In Allah’s hands
“I’ll come back; I’ll come back,” Mohamad Sharib Bin Mohamad Ali Miah, 22, assured his mother, Zahidah Begum Binti Ali Miah, before taking off for a swim in Medina Lake near San Antonio, Texas. Those were the last words he spoke.
On July 4, 2017, the refugee Rohingya family living in San Antonio, Texas, decided to spend time relaxing and celebrating Eid - The holy day that concludes the Islamic month of Ramadan. What was meant to be a happy day turned bitter. Mohamad Sharib accidentally drowned in the lake that afternoon.
In the 1980s, a huge group of Rohingya families were displaced from Myanmar. Among them were Zahidah, her husband, Mohamad Ali Bin Sultan Ahmed, and their daughter. The couple decided to move to Malaysia after that. Zahidah’s family flourished; days turned to months and months to 23 years. Their small family grew from a household of three to seven as they adjusted to life in Malaysia.
On August 22, 2015, the family was given the opportunity to move to the United States.
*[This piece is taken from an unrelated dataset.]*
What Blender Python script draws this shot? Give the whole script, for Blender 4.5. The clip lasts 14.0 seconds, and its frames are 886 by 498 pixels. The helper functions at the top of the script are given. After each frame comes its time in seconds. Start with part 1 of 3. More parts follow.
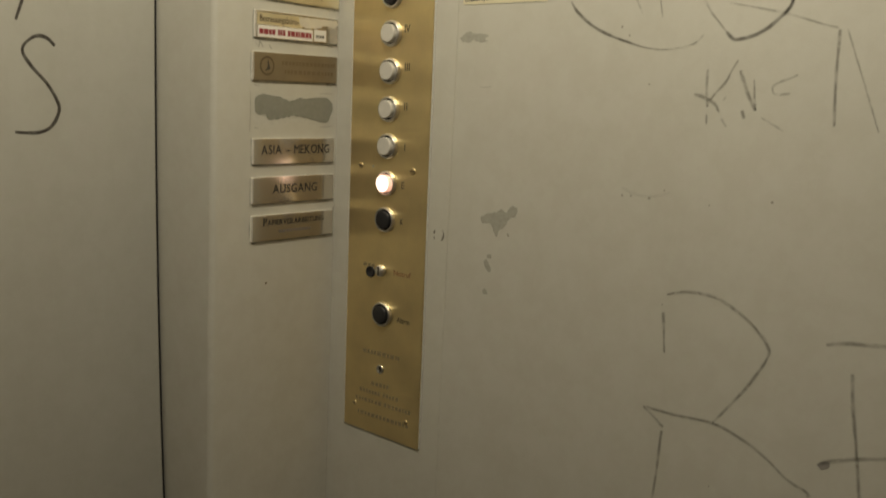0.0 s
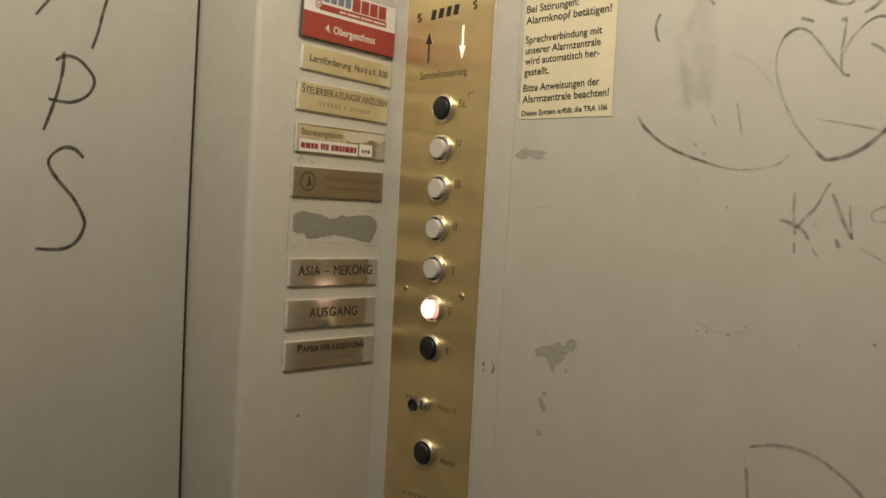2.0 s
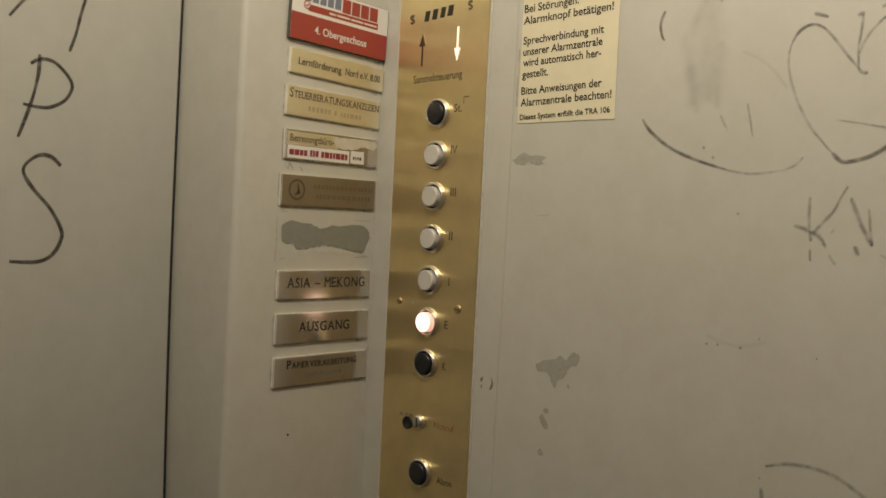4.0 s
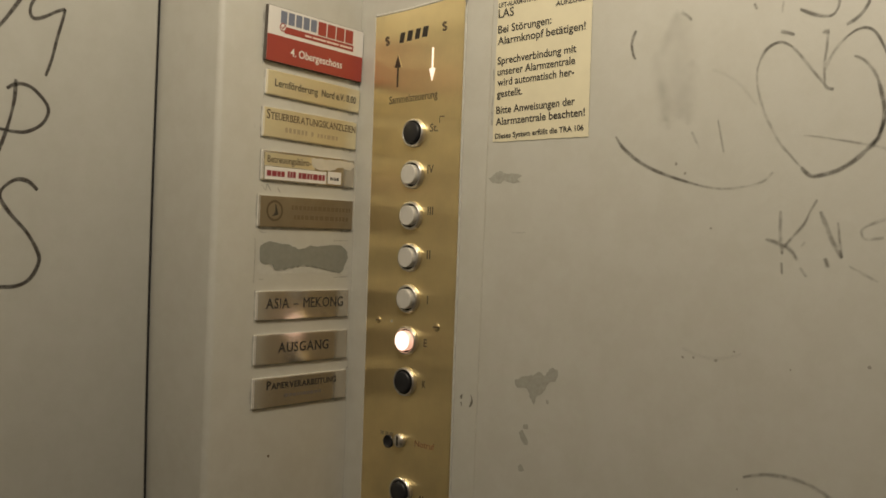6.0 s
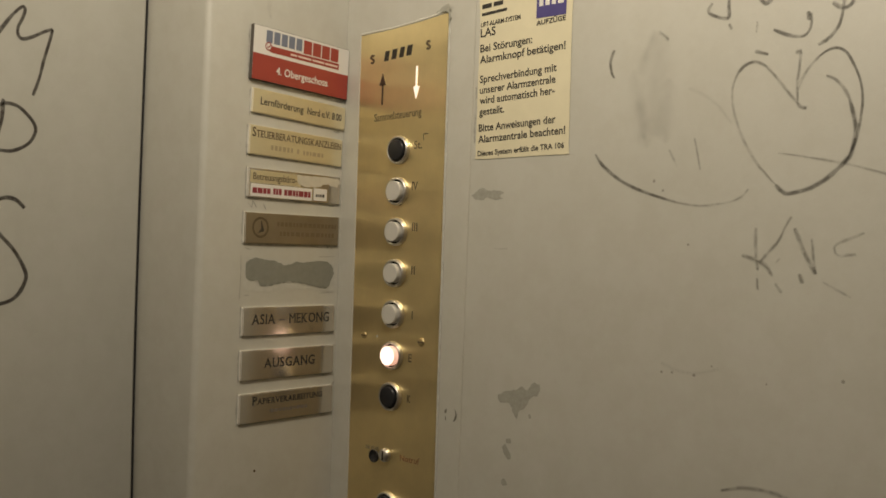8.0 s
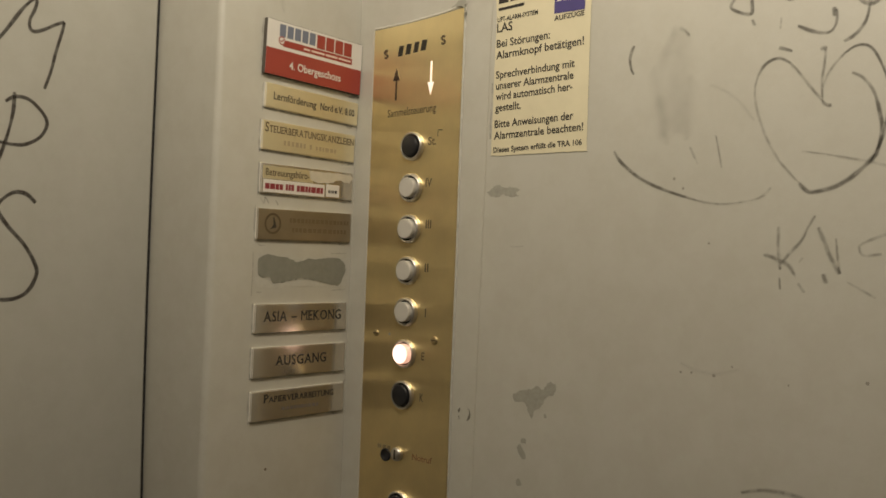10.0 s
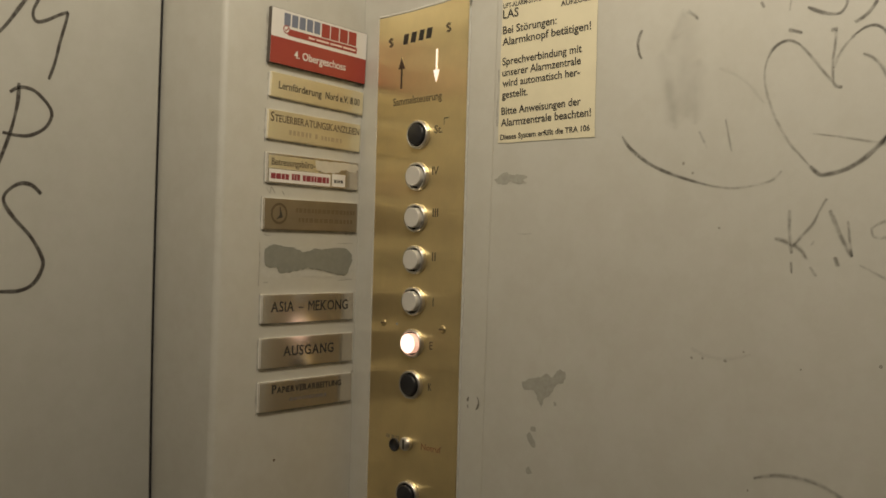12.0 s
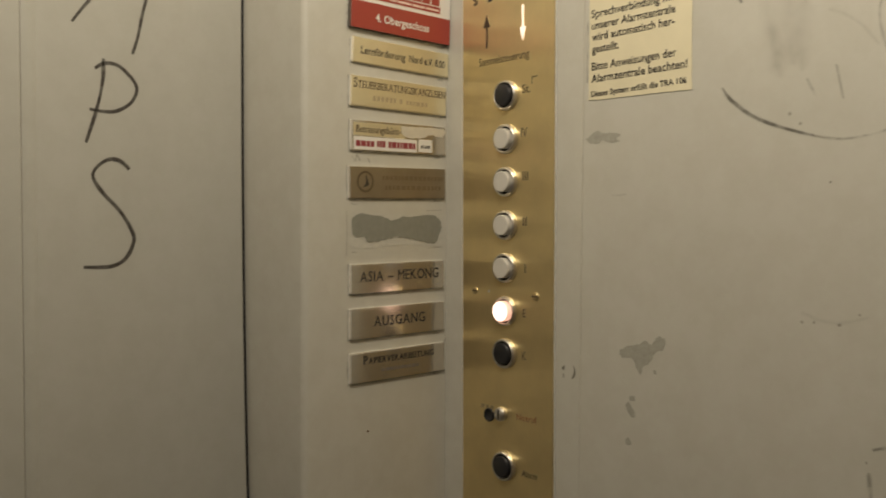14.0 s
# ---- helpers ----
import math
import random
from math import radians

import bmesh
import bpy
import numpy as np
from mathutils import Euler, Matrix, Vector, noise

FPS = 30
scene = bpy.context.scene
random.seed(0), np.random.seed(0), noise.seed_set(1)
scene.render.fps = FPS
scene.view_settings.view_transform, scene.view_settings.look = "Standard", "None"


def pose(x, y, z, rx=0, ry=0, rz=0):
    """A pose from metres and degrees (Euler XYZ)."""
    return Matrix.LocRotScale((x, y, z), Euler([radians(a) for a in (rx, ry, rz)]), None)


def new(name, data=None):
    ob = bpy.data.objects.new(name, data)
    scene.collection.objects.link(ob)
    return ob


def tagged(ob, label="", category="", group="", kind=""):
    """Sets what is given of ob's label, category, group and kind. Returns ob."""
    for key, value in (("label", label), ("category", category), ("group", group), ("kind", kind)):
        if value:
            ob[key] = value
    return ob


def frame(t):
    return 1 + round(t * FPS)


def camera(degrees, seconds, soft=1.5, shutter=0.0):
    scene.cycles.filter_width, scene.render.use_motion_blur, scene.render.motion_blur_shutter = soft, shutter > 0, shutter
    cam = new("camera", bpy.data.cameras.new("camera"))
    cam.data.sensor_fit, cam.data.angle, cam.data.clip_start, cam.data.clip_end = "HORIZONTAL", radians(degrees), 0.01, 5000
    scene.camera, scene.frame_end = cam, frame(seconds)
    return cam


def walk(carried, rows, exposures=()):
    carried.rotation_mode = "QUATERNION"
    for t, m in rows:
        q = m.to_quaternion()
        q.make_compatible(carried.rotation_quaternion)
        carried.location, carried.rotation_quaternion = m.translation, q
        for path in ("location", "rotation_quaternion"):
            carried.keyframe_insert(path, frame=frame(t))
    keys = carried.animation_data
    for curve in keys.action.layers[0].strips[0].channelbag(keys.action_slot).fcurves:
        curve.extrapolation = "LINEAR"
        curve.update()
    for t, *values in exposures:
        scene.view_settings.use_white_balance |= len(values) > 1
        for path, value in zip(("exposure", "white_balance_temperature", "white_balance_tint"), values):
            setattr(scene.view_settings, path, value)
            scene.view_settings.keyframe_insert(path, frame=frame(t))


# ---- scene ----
import itertools

# The lens and the hand-held path inside the lift car.
cam = camera(49.56, 14.0, soft=1.65, shutter=0.3)
walk(cam, [
    (0.0, pose(0.6194, -0.6777, 1.2701, 80.928, -2.699, 39.491)),
    (0.5, pose(0.6124, -0.6579, 1.2539, 79.054, -2.489, 40.406)),
    (1.0, pose(0.6002, -0.6433, 1.2604, 81.503, -3.266, 41.962)),
    (1.5, pose(0.5865, -0.6336, 1.2680, 85.955, -4.090, 42.810)),
    (2.0, pose(0.5691, -0.6191, 1.2751, 87.470, -3.490, 42.539)),
    (2.5, pose(0.5558, -0.6056, 1.2751, 88.240, -3.201, 42.486)),
    (5.0, pose(0.5437, -0.5943, 1.2705, 88.388, -2.799, 41.498)),
    (5.5, pose(0.5443, -0.5999, 1.2737, 89.527, -2.576, 41.138)),
    (6.0, pose(0.5482, -0.5993, 1.2714, 89.445, -2.351, 40.753)),
    (6.5, pose(0.5491, -0.5943, 1.2701, 89.631, -2.031, 40.891)),
    (7.0, pose(0.5562, -0.5985, 1.2702, 90.075, -1.830, 40.597)),
    (7.5, pose(0.5617, -0.6002, 1.2732, 90.070, -1.853, 40.365)),
    (8.0, pose(0.5607, -0.5995, 1.2750, 90.174, -2.184, 40.489)),
    (10.5, pose(0.5456, -0.6004, 1.2748, 89.978, -2.502, 40.547)),
    (11.0, pose(0.5453, -0.5989, 1.2719, 89.995, -2.310, 40.444)),
    (11.5, pose(0.5441, -0.5989, 1.2720, 89.628, -2.126, 40.374)),
    (12.0, pose(0.5421, -0.5999, 1.2696, 89.680, -1.999, 40.703)),
    (12.5, pose(0.5396, -0.6070, 1.2703, 89.746, -2.670, 39.463)),
    (13.0, pose(0.5434, -0.5978, 1.2712, 89.283, -2.415, 41.581)),
    (13.5, pose(0.5506, -0.5836, 1.2663, 88.762, -0.305, 43.502)),
    (14.0, pose(0.5311, -0.5776, 1.2690, 87.543, -0.383, 46.573)),
], exposures=[(0.0, 0.09, 6500, 5), (0.5, 0.22, 6500, 5), (1.0, 0.34, 6500, 6), (1.5, 0.12, 6500, 7), (2.0, 0.06, 6500, 10), (2.5, 0.00, 6500, 10), (5.0, -0.05, 6500, 10), (7.0, -0.13, 6500, 10), (8.0, -0.15, 6500, 10), (10.5, -0.16, 6500, 10), (12.0, -0.17, 6500, 10), (12.5, -0.09, 6500, 10), (13.5, -0.03, 6500, 10), (14.0, 0.02, 6500, 10)])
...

They embarked on a new journey once again, this time with their two youngest sons. And within a year of moving to San Antonio, Texas, her third daughter moved to San Antonio with her husband and two toddler sons. “I had found new happiness; this became a home,” Zahidah said.
Life was good until Tuesday, July 4, 2017.
It was an ordinary day in Zahidah’s household. She was awake by 6 a.m. to make breakfast and tea for her oldest son, Mohamad Shabrib before he left for work. Her husband, Mohamad Ali, had his day off, and Zahidah’s younger son, Mohamad Emran’s was on summer vacation.
By noon, Sharib was back home. He told Zahidah that the factory gave him the rest of the day off “for a national holiday.” Unwilling to spend his day off at home, Sharib convinced his family to have a belated Eid picnic at Medina Lake, 55 miles north of San Antonio.
Midway through the journey, Zahidah did not want to go to the lake anymore. “I was feeling sick,” she said. “I didn’t realize it was that far.” But she conceded for her children.
The day was hot, and the water was cool. Mohamad Sharib wanted to go for a swim. He placed his belongings with his mother – shoes, clothes, camera, sunglasses, and car keys. Moments later, Mohamad Sharib jumped off the pier into the water.
There was disjointed chaos when the family realized Sharib was in trouble. Mohamad Ali noticed his son’s fingers on the surface of the water. And immediately dove into the water to save him, but he could not locate his son.
Neighboring holidaymakers sensed the emergency of the situation and called 911 since the Rohingya family did not speak any English other than Sharib.
After a two-hour search, the Texas Parks and Wildlife Department recovered his body. “Sharib will never come back. It is what Allah wishes,” Zahidah said.